Mosque was published by Houghton Mifflin in 2003, and its timing was not accidental: in the aftermath of 9/11, Macaulay chose to create a book that would present Islamic architecture and culture with the same respect, attention, and admiration he had devoted to Gothic cathedrals and Roman cities. The book is both a continuation of his architectural series and a statement about the shared human impulse to build beautifully.
The fictional mosque is set in sixteenth-century Ottoman Turkey and is based on the great imperial mosques of Istanbul, particularly those designed by the architect Sinan (Süleymaniye, Selimiye). Macaulay traces the construction of not merely the mosque itself but the entire complex (külliye) that accompanies it: the madrasa (school), the hammam (bathhouse), the imaret (soup kitchen), the fountain, and the surrounding gardens.

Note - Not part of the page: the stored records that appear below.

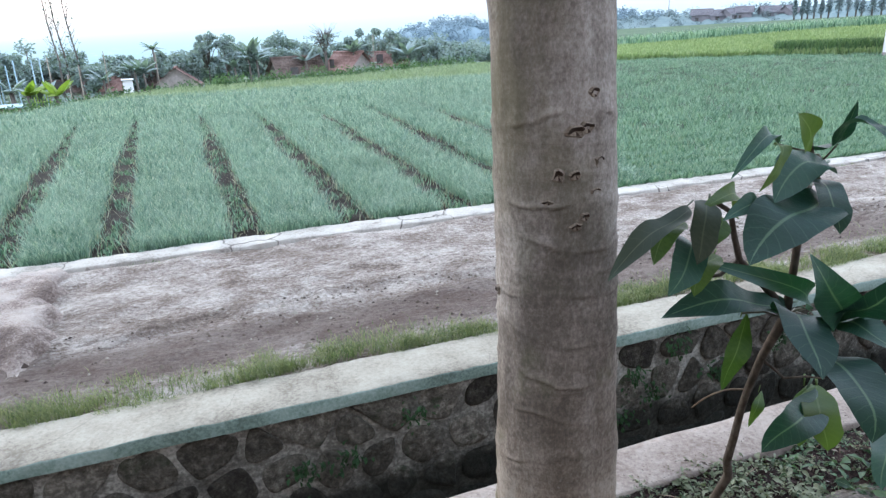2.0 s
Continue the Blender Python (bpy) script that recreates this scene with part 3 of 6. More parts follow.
# a broken ramp of old cement across the road
ramp = Shape()
mu, mv = 44, 66
mverts = []
for j in range(mv + 1):
    for i in range(mu + 1):
        a, b = i / mu, j / mv
        u, v = -2.6 + 1.5 * a, 4.72 + 2.25 * b
        edge = smooth(a + hump((0, b * 3, 2), 2.0, 0.12), 0.94, 0.80) * smooth(b + hump((a * 2, 0, 5), 2.0, 0.1), 0.02, 0.3) * smooth(b, 1.0, 0.93)
        mverts.append((u + hump((a, b, 2), 5, 0.05), v, -0.67 + 0.21 * edge + edge * (hump((u, v, 6), 2.5, 0.03) + hump((u, v, 1), 8.0, 0.022))))
ramp.add(mverts, [(j * (mu + 1) + i, j * (mu + 1) + i + 1, (j + 1) * (mu + 1) + i + 1, (j + 1) * (mu + 1) + i) for j in range(mv) for i in range(mu)])
single("road_ramp", ramp.mesh("road_ramp", "old_cement"), LAND, "crumbling hump of old cement crossing the farm road", "road hump", kind="structure")

# loose stones on the road
pr = random.Random(21)
gravel = Shape()
for i in range(2600):
    u, v = pr.uniform(-3.5, 7.5), 4.15 + 2.6 * pr.random() ** 0.9
    rad = pr.uniform(0.004, 0.016) * (1.7 if pr.random() < 0.06 else 1.0)
    c = Vector((u, v, -0.578 + hump((u * 0.5, v, 4), 2.5, 0.03)))
    ring = [c + Vector((math.cos(k * 1.047 + i) * rad * pr.uniform(0.7, 1.3), math.sin(k * 1.047 + i) * rad * pr.uniform(0.6, 1.1), 0)) for k in range(6)]
    gravel.add(ring + [c + Vector((0, 0, rad * pr.uniform(0.7, 1.3)))], [(k, (k + 1) % 6, 6) for k in range(6)])
single("road_gravel", gravel.mesh("road_gravel", "litter", False), LAND, "small loose stones scattered over the farm road", "gravel", kind="stuff")

# far canal wall with its coping; the stones follow at the end of the file
wall_back = long_bar(-7, 13, 3.63, 3.95, -1.6, -0.60, 0.1, 0.012, (0, 0), 5.0).mesh("wall_north", ["mortar"])
wall_north = single("wall_north", wall_back, LAND, "rubble stone canal wall with grey mortar and moss", "canal wall", kind="structure")
part("coping", long_bar(-7, 13, 3.575, 4.0, -0.632, -0.548, 0.05, 0.012, (0, 1), 1.0).mesh("coping", ["concrete", "concrete_face"]), wall_north, LAND,
     "whitish concrete coping with a greenish face")


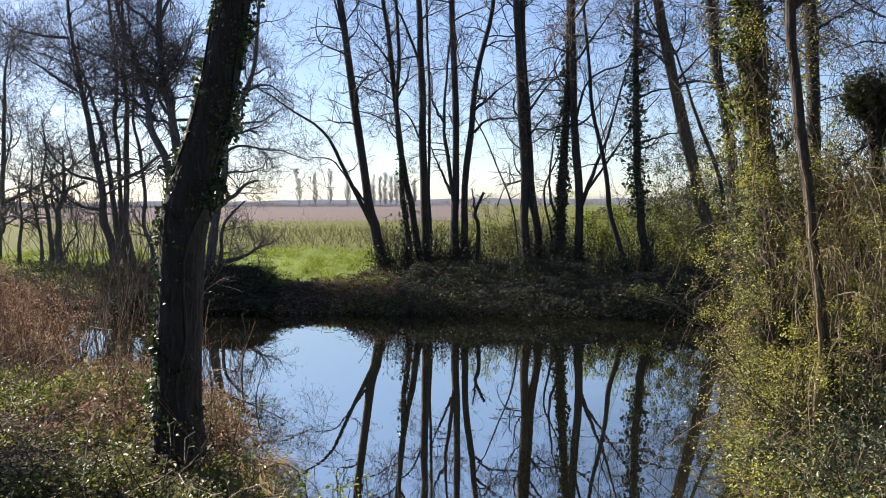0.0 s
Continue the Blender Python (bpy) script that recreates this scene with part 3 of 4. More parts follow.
bare_tree("alder_tree", "bare alder with broken snags and a long curved limb", [([(-5.74, 21.00, 0.53), (-5.54, 21.00, 1.99), (-5.23, 21.00, 3.78), (-4.83, 21.00, 5.02), (-4.51, 21.00, 5.87), (-4.30, 21.00, 7.83), (-4.29, 21.00, 10.63)], 0.171, 0.028)],
          [([(-5.50, 21.00, 2.31), (-5.11, 21.00, 2.67), (-4.82, 21.00, 2.91), (-4.52, 21.00, 3.01)], 0.10, 0.06), ([(-5.46, 21.00, 0.45), (-5.43, 21.00, 0.90), (-5.40, 21.00, 1.32), (-5.31, 21.00, 1.92), (-5.07, 21.00, 2.24), (-4.77, 21.00, 2.49)], 0.11, 0.06), ([(-5.36, 21.00, 0.96), (-4.91, 21.00, 1.10), (-4.62, 21.00, 1.26), (-4.43, 21.00, 1.36)], 0.10, 0.07),
           ([(-5.14, 21.00, 4.09), (-4.74, 21.00, 4.42), (-4.32, 21.00, 4.47), (-3.75, 21.00, 4.80)], 0.064, 0.028), ([(-5.25, 21.00, 3.24), (-4.75, 21.00, 3.24), (-4.39, 21.00, 3.38), (-4.25, 21.00, 3.57)], 0.050, 0.028), ([(-4.74, 21.00, 5.22), (-4.17, 21.00, 5.36), (-3.61, 21.00, 4.87)], 0.064, 0.028)], (18, 11, 7), reach=(1.0, 2.4), mat=BARK_HAZED, forks=5, group=LEFT, first=0.13)
THORN = "hawthorns on the field edge"
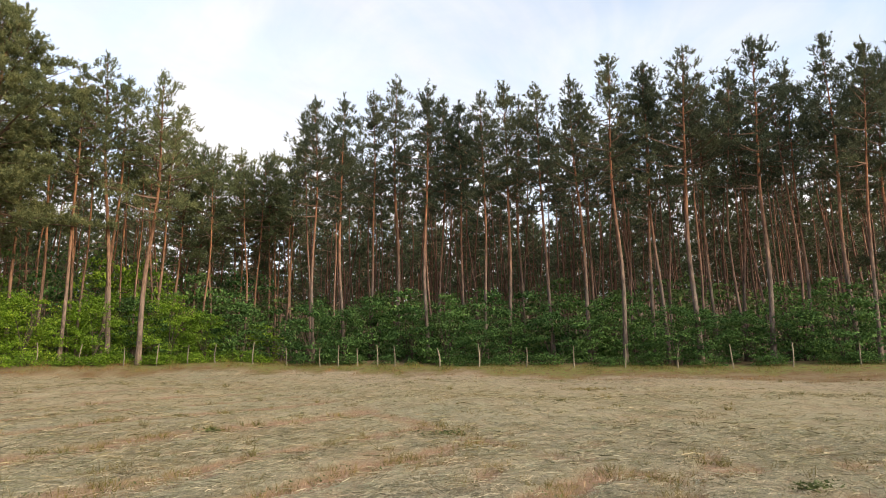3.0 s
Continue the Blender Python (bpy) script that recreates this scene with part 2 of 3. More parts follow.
    field = k.mix(k.math("MULTIPLY", k.attr("verge"), k.ramp(k.noise(o, 0.7, 6, 0.7, 0.5), [(0.4, (0.6, 0.6, 0.6)), (0.6, (1, 1, 1))])), field, rust)
    grassy = k.ramp(k.noise(o, 3.4, 7, 0.75, 0.6), [(0.36, (0.07, 0.045, 0.026)), (0.44, (0.15, 0.105, 0.05)), (0.52, (0.17, 0.165, 0.06)), (0.64, (0.10, 0.15, 0.04))])
    field = k.mix(k.attr("grassy"), field, grassy)
    litter = k.ramp(k.noise(o, 2.6, 6, 0.7), [(0.3, (0.06, 0.045, 0.03)), (0.6, (0.165, 0.11, 0.07)), (0.8, (0.09, 0.115, 0.045))])
    earth = k.ramp(k.noise(o, 2.2, 7, 0.7, 0.4), [(0.3, (0.06, 0.038, 0.026)), (0.46, (0.135, 0.08, 0.055)), (0.58, (0.22, 0.145, 0.10)), (0.66, (0.13, 0.125, 0.045))])
    k.colour(k.mix(k.attr("earth"), k.mix(k.attr("litter"), field, litter), earth))
    k.bump(k.math("ADD", k.math("MULTIPLY", strands, 0.6), k.math("ADD", k.math("MULTIPLY", cross, 0.5), clump)), 0.8, 0.04)
    return k.m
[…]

Macaulay renders Islamic geometric decoration with particular care: the mathematical precision of arabesque patterns, the calligraphic inscriptions, the play of light through pierced stone screens. His watercolor and ink illustrations (in contrast to the black-and-white of his earlier books) capture the luminosity of the interior spaces — the way Ottoman mosques are designed to fill with light, to make the worshipper feel that they stand within a cosmos of ordered beauty.
Collecting Mosque
First edition (Houghton Mifflin, Boston, 2003): Oversize hardcover with dust jacket, full-color watercolor illustrations.